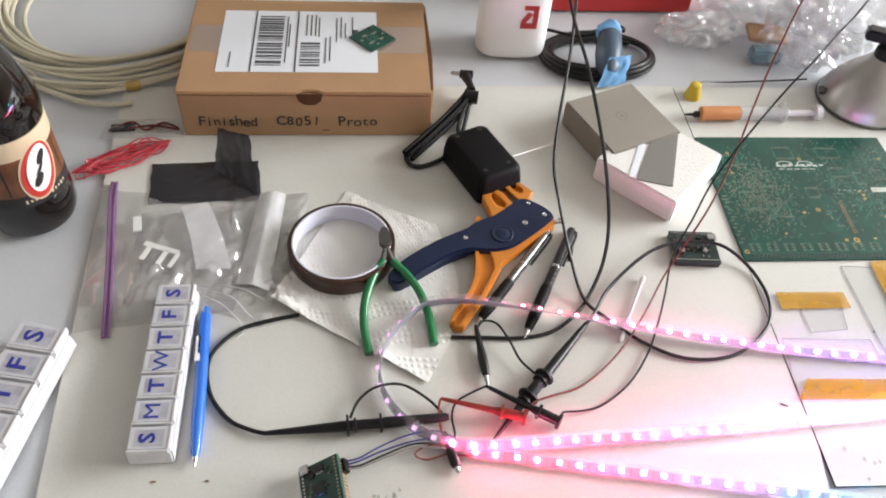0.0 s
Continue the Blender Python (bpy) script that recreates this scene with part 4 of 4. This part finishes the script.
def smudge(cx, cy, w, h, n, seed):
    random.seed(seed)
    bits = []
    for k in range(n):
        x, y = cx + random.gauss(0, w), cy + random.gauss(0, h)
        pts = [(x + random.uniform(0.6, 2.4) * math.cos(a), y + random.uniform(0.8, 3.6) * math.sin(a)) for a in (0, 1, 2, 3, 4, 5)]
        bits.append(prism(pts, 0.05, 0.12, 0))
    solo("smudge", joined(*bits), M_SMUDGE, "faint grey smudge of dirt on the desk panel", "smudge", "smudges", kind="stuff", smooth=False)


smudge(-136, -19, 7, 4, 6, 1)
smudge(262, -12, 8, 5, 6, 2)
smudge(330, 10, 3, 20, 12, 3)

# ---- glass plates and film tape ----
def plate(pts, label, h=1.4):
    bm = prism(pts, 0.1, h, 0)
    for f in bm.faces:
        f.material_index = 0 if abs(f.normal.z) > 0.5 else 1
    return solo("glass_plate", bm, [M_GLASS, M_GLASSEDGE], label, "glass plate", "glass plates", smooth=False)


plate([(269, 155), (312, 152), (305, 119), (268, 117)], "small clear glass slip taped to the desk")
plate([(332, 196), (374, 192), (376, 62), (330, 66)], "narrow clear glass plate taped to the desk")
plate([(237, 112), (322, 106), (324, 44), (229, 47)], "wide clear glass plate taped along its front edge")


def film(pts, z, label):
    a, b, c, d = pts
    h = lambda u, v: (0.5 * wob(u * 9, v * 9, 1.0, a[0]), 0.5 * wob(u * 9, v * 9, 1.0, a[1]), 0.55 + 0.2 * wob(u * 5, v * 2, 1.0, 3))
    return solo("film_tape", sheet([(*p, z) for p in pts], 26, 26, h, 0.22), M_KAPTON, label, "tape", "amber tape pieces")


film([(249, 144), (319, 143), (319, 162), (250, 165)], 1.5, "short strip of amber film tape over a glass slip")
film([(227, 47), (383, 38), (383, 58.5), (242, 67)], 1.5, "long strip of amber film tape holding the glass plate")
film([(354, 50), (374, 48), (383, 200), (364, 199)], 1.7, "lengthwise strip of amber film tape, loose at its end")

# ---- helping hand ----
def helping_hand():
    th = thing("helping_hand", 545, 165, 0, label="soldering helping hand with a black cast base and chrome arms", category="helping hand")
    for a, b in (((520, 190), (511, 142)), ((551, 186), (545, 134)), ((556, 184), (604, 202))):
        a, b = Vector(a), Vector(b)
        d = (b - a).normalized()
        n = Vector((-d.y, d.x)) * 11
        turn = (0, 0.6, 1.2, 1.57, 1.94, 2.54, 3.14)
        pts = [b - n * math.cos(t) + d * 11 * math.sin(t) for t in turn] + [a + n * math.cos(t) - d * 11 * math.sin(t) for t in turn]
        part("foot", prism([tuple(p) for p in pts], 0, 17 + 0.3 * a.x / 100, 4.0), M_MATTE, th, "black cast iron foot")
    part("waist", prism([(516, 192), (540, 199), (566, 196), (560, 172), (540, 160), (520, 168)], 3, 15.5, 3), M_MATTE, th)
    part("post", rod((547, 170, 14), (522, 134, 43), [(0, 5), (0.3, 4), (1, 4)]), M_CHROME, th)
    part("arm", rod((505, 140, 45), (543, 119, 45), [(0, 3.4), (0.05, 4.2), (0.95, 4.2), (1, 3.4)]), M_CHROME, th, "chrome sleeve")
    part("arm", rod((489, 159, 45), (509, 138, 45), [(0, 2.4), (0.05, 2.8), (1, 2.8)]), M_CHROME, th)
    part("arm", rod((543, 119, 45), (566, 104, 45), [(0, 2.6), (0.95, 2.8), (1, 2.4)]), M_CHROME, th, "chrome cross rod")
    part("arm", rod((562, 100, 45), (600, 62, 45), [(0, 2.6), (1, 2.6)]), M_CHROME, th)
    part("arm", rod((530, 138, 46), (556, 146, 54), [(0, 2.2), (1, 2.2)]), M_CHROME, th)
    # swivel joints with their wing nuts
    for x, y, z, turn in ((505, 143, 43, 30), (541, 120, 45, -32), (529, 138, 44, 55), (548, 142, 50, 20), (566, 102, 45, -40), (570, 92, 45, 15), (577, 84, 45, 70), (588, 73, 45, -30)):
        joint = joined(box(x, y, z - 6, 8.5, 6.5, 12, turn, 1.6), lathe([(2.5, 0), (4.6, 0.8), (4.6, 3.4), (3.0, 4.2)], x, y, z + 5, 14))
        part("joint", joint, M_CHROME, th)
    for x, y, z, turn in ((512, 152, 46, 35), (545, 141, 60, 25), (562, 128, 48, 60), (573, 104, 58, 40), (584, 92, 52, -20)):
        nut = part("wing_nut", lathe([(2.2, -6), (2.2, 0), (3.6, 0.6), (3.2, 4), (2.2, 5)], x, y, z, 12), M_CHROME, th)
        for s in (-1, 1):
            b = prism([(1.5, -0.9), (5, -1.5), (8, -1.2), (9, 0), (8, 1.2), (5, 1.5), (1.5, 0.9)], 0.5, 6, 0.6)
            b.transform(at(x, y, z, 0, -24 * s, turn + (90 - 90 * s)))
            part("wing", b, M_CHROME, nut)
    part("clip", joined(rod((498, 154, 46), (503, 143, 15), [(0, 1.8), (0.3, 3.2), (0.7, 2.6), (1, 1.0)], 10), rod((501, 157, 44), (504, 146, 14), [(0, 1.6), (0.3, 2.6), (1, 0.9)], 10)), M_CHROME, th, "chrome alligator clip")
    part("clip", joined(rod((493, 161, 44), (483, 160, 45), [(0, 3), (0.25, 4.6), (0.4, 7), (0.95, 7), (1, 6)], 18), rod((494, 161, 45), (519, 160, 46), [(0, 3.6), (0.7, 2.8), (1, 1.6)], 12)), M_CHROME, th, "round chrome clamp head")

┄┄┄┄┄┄

TASK INSTRUCTIONS –
Restate the data above word for word. Do not include the images.

EXPECTED OUTPUT –
0.0 s
Continue the Blender Python (bpy) script that recreates this scene with part 4 of 4. This part finishes the script.
def smudge(cx, cy, w, h, n, seed):
    random.seed(seed)
    bits = []
    for k in range(n):
        x, y = cx + random.gauss(0, w), cy + random.gauss(0, h)
        pts = [(x + random.uniform(0.6, 2.4) * math.cos(a), y + random.uniform(0.8, 3.6) * math.sin(a)) for a in (0, 1, 2, 3, 4, 5)]
        bits.append(prism(pts, 0.05, 0.12, 0))
    solo("smudge", joined(*bits), M_SMUDGE, "faint grey smudge of dirt on the desk panel", "smudge", "smudges", kind="stuff", smooth=False)


smudge(-136, -19, 7, 4, 6, 1)
smudge(262, -12, 8, 5, 6, 2)
smudge(330, 10, 3, 20, 12, 3)

# ---- glass plates and film tape ----
def plate(pts, label, h=1.4):
    bm = prism(pts, 0.1, h, 0)
    for f in bm.faces:
        f.material_index = 0 if abs(f.normal.z) > 0.5 else 1
    return solo("glass_plate", bm, [M_GLASS, M_GLASSEDGE], label, "glass plate", "glass plates", smooth=False)


plate([(269, 155), (312, 152), (305, 119), (268, 117)], "small clear glass slip taped to the desk")
plate([(332, 196), (374, 192), (376, 62), (330, 66)], "narrow clear glass plate taped to the desk")
plate([(237, 112), (322, 106), (324, 44), (229, 47)], "wide clear glass plate taped along its front edge")


def film(pts, z, label):
    a, b, c, d = pts
    h = lambda u, v: (0.5 * wob(u * 9, v * 9, 1.0, a[0]), 0.5 * wob(u * 9, v * 9, 1.0, a[1]), 0.55 + 0.2 * wob(u * 5, v * 2, 1.0, 3))
    return solo("film_tape", sheet([(*p, z) for p in pts], 26, 26, h, 0.22), M_KAPTON, label, "tape", "amber tape pieces")


film([(249, 144), (319, 143), (319, 162), (250, 165)], 1.5, "short strip of amber film tape over a glass slip")
film([(227, 47), (383, 38), (383, 58.5), (242, 67)], 1.5, "long strip of amber film tape holding the glass plate")
film([(354, 50), (374, 48), (383, 200), (364, 199)], 1.7, "lengthwise strip of amber film tape, loose at its end")

# ---- helping hand ----
def helping_hand():
    th = thing("helping_hand", 545, 165, 0, label="soldering helping hand with a black cast base and chrome arms", category="helping hand")
    for a, b in (((520, 190), (511, 142)), ((551, 186), (545, 134)), ((556, 184), (604, 202))):
        a, b = Vector(a), Vector(b)
        d = (b - a).normalized()
        n = Vector((-d.y, d.x)) * 11
        turn = (0, 0.6, 1.2, 1.57, 1.94, 2.54, 3.14)
        pts = [b - n * math.cos(t) + d * 11 * math.sin(t) for t in turn] + [a + n * math.cos(t) - d * 11 * math.sin(t) for t in turn]
        part("foot", prism([tuple(p) for p in pts], 0, 17 + 0.3 * a.x / 100, 4.0), M_MATTE, th, "black cast iron foot")
    part("waist", prism([(516, 192), (540, 199), (566, 196), (560, 172), (540, 160), (520, 168)], 3, 15.5, 3), M_MATTE, th)
    part("post", rod((547, 170, 14), (522, 134, 43), [(0, 5), (0.3, 4), (1, 4)]), M_CHROME, th)
    part("arm", rod((505, 140, 45), (543, 119, 45), [(0, 3.4), (0.05, 4.2), (0.95, 4.2), (1, 3.4)]), M_CHROME, th, "chrome sleeve")
    part("arm", rod((489, 159, 45), (509, 138, 45), [(0, 2.4), (0.05, 2.8), (1, 2.8)]), M_CHROME, th)
    part("arm", rod((543, 119, 45), (566, 104, 45), [(0, 2.6), (0.95, 2.8), (1, 2.4)]), M_CHROME, th, "chrome cross rod")
    part("arm", rod((562, 100, 45), (600, 62, 45), [(0, 2.6), (1, 2.6)]), M_CHROME, th)
    part("arm", rod((530, 138, 46), (556, 146, 54), [(0, 2.2), (1, 2.2)]), M_CHROME, th)
    # swivel joints with their wing nuts
    for x, y, z, turn in ((505, 143, 43, 30), (541, 120, 45, -32), (529, 138, 44, 55), (548, 142, 50, 20), (566, 102, 45, -40), (570, 92, 45, 15), (577, 84, 45, 70), (588, 73, 45, -30)):
        joint = joined(box(x, y, z - 6, 8.5, 6.5, 12, turn, 1.6), lathe([(2.5, 0), (4.6, 0.8), (4.6, 3.4), (3.0, 4.2)], x, y, z + 5, 14))
        part("joint", joint, M_CHROME, th)
    for x, y, z, turn in ((512, 152, 46, 35), (545, 141, 60, 25), (562, 128, 48, 60), (573, 104, 58, 40), (584, 92, 52, -20)):
        nut = part("wing_nut", lathe([(2.2, -6), (2.2, 0), (3.6, 0.6), (3.2, 4), (2.2, 5)], x, y, z, 12), M_CHROME, th)
        for s in (-1, 1):
            b = prism([(1.5, -0.9), (5, -1.5), (8, -1.2), (9, 0), (8, 1.2), (5, 1.5), (1.5, 0.9)], 0.5, 6, 0.6)
            b.transform(at(x, y, z, 0, -24 * s, turn + (90 - 90 * s)))
            part("wing", b, M_CHROME, nut)
    part("clip", joined(rod((498, 154, 46), (503, 143, 15), [(0, 1.8), (0.3, 3.2), (0.7, 2.6), (1, 1.0)], 10), rod((501, 157, 44), (504, 146, 14), [(0, 1.6), (0.3, 2.6), (1, 0.9)], 10)), M_CHROME, th, "chrome alligator clip")
    part("clip", joined(rod((493, 161, 44), (483, 160, 45), [(0, 3), (0.25, 4.6), (0.4, 7), (0.95, 7), (1, 6)], 18), rod((494, 161, 45), (519, 160, 46), [(0, 3.6), (0.7, 2.8), (1, 1.6)], 12)), M_CHROME, th, "round chrome clamp head")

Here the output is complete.